Woody Selbst no solo encara la responsabilidad de ser el único cuerdo de su familia, sino que, al igual que Samuel Braun en “El viejo sistema”, días después de enterrar a su padre, reflexiona acerca de las decisiones que tomaron los otros y cómo estas afectan su vida. Los protagonistas de Bellow meditan con pesar, aunque satisfechos de algún modo, sobre las desavenencias de sus respectivas familias. Mientras el padre de Woody reniega del cristianismo al que su primera esposa, madre del protagonista, se convirtió tan pronto llegó a los Estados Unidos, ella y sus dos hijas abrazan la nueva religión como un modo de encontrar un lugar en la sociedad. Woody, por tanto, no solo debe hacerse responsable de estas decisiones que terminan afectándolo, sino que es su condición de hijo en el que recae el deber de los afectos y cuidados hacia su familia lo que lo obliga a buscar él mismo un lugar en el país.
De allí que, tras el altercado que tuvo en su infancia con su padre –Woody, obligado por el cinismo de aquel, visita a una de las mujeres decentes que se acomide a sus cuidados para pedirle dinero–, decide que su rumbo como seminarista (una suerte de aprendiz de sacerdote, de monaguillo atento) no es el que espera de sí mismo.
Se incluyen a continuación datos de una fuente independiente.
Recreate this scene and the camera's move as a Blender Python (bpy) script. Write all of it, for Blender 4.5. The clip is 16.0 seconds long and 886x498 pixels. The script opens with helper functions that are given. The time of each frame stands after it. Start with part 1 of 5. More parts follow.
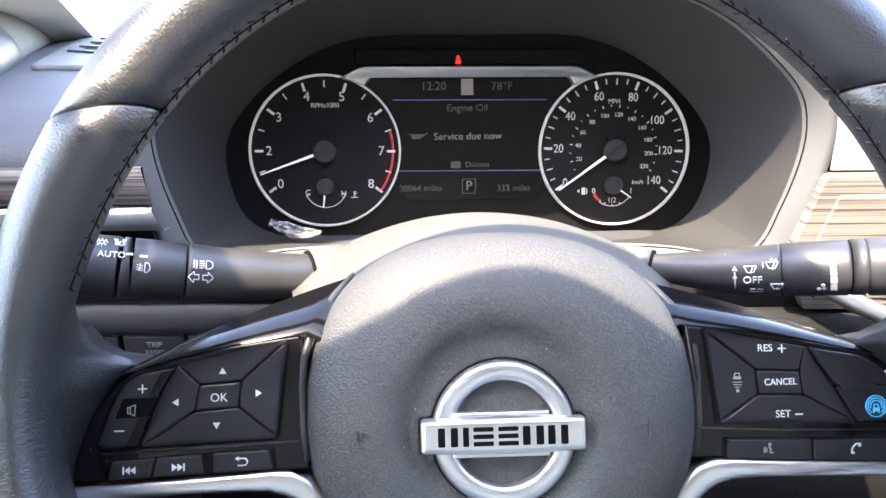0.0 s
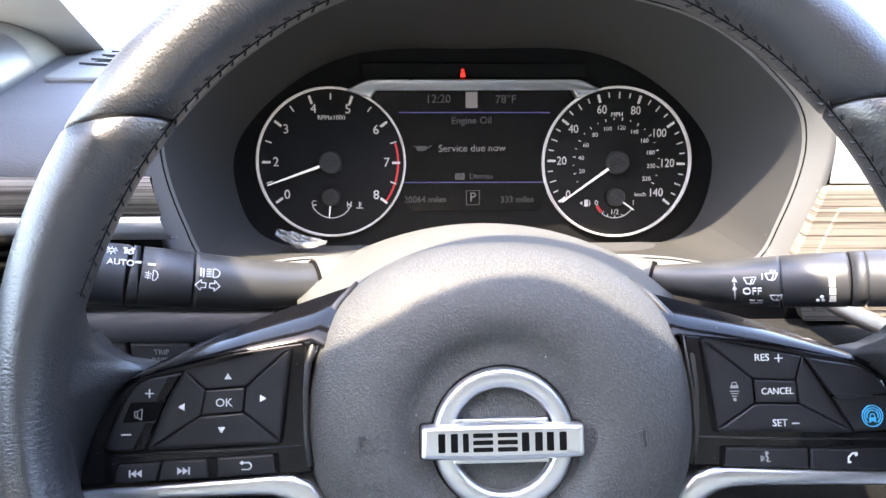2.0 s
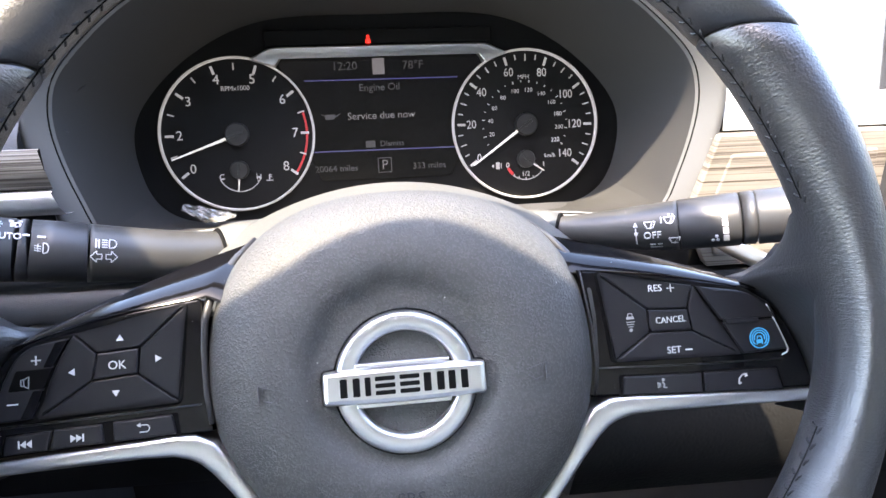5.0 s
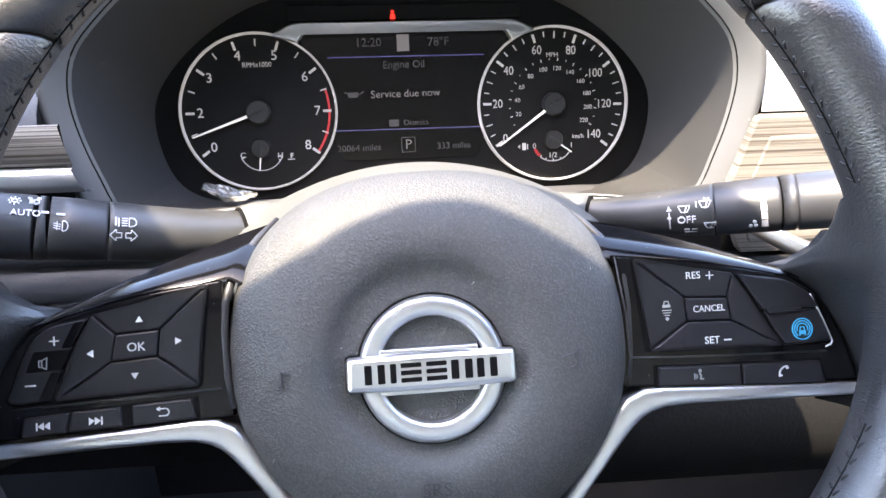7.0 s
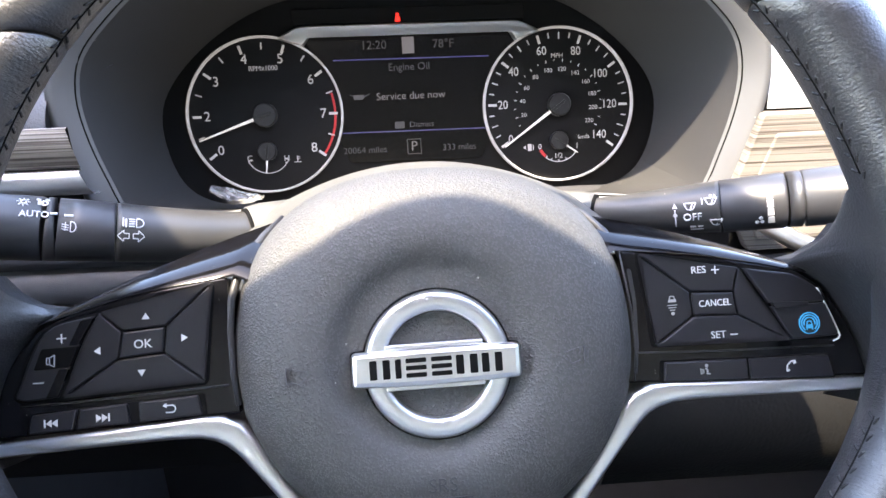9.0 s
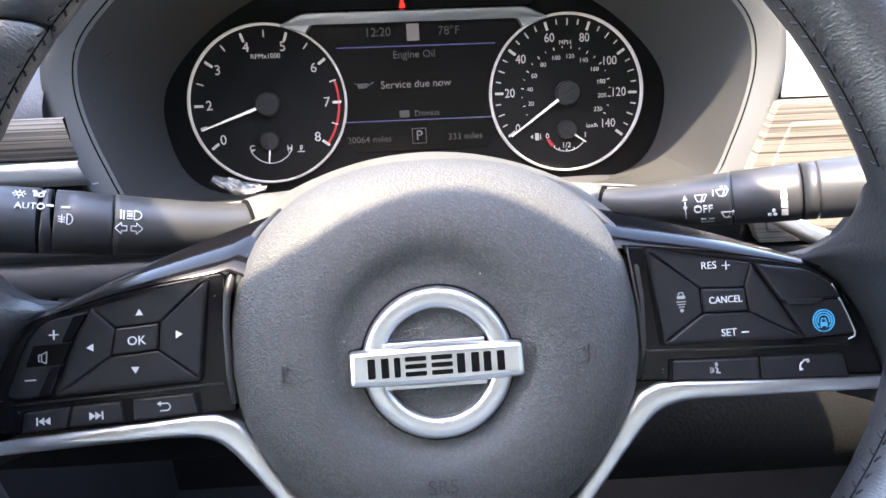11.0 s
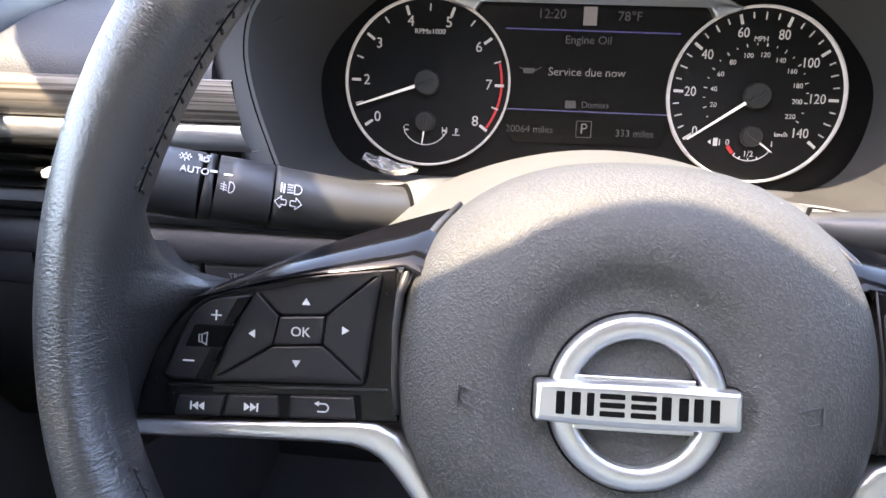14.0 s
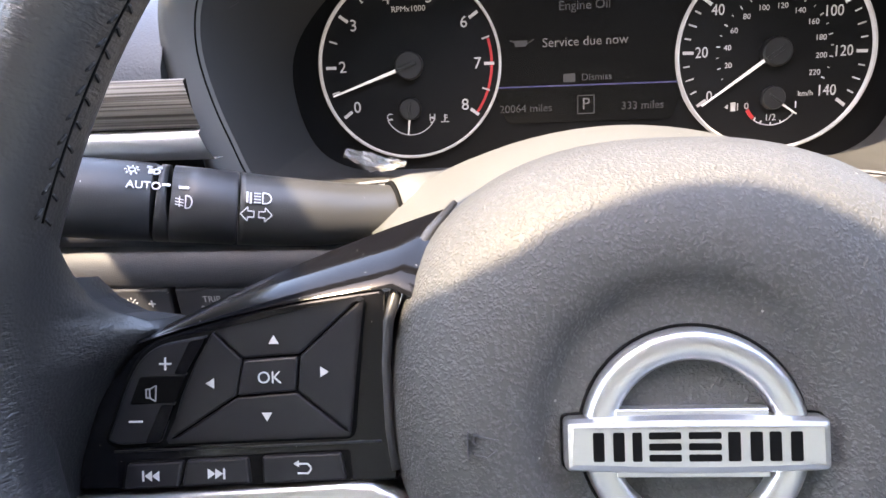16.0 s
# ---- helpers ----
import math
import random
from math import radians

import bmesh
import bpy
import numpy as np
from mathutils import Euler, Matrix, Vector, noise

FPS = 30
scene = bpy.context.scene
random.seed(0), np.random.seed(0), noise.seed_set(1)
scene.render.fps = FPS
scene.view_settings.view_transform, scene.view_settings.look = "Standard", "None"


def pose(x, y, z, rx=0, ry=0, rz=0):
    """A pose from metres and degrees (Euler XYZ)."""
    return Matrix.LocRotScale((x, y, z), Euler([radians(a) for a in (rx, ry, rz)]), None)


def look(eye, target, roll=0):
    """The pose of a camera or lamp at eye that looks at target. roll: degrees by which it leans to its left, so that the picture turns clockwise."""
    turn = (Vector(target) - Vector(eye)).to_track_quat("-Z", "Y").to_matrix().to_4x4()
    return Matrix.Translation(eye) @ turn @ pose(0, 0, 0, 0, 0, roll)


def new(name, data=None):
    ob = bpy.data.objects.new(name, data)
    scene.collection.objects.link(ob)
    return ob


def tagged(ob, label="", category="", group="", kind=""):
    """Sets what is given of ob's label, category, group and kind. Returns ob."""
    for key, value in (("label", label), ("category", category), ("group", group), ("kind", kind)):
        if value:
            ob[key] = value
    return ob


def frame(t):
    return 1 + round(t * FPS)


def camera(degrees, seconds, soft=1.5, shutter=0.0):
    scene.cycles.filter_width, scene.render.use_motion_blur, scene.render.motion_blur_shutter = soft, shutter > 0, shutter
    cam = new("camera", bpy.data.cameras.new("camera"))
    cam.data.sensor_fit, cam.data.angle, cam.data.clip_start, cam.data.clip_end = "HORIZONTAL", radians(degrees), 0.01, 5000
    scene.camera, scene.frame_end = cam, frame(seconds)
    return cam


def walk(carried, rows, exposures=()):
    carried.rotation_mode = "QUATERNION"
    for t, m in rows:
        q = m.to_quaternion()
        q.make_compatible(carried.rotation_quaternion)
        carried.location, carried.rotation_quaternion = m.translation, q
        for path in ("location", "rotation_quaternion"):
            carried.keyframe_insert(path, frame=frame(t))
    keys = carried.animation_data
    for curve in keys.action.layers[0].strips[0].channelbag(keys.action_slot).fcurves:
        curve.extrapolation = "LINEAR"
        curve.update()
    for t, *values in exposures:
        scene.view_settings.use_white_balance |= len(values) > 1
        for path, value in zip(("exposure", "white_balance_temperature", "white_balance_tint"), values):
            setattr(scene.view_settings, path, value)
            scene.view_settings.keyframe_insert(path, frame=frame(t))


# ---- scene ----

Esta crisis, que lo persigue hasta los sesenta años, es manejada con mucho humor por parte de Bellow, que trata la postura agnóstica de Woody (tanto en lo que toca a lo religioso como al desconcierto de lo social) como una forma de pensar la identidad ligada una vez más al contexto social y cultural de la posguerra. La escena final del cuento resulta conmovedora: el hijo que, pese a la ausencia intermitente de su padre, lo envuelve en un abrazo y cuida de él en sus últimas horas.
Para terminar, los cuentos de Saul Bellow, escritos todos en el siglo pasado, dan cuenta de una sensibilidad certera respecto al espíritu de su época, un momento de crisis que no ha terminado, sino que lo más probable es que haya evolucionado para llegar hasta nuestros días, un presente de crisis y especulación permanente.
Saul Bellow. Cuentos reunidos. Alfaguara, 2016.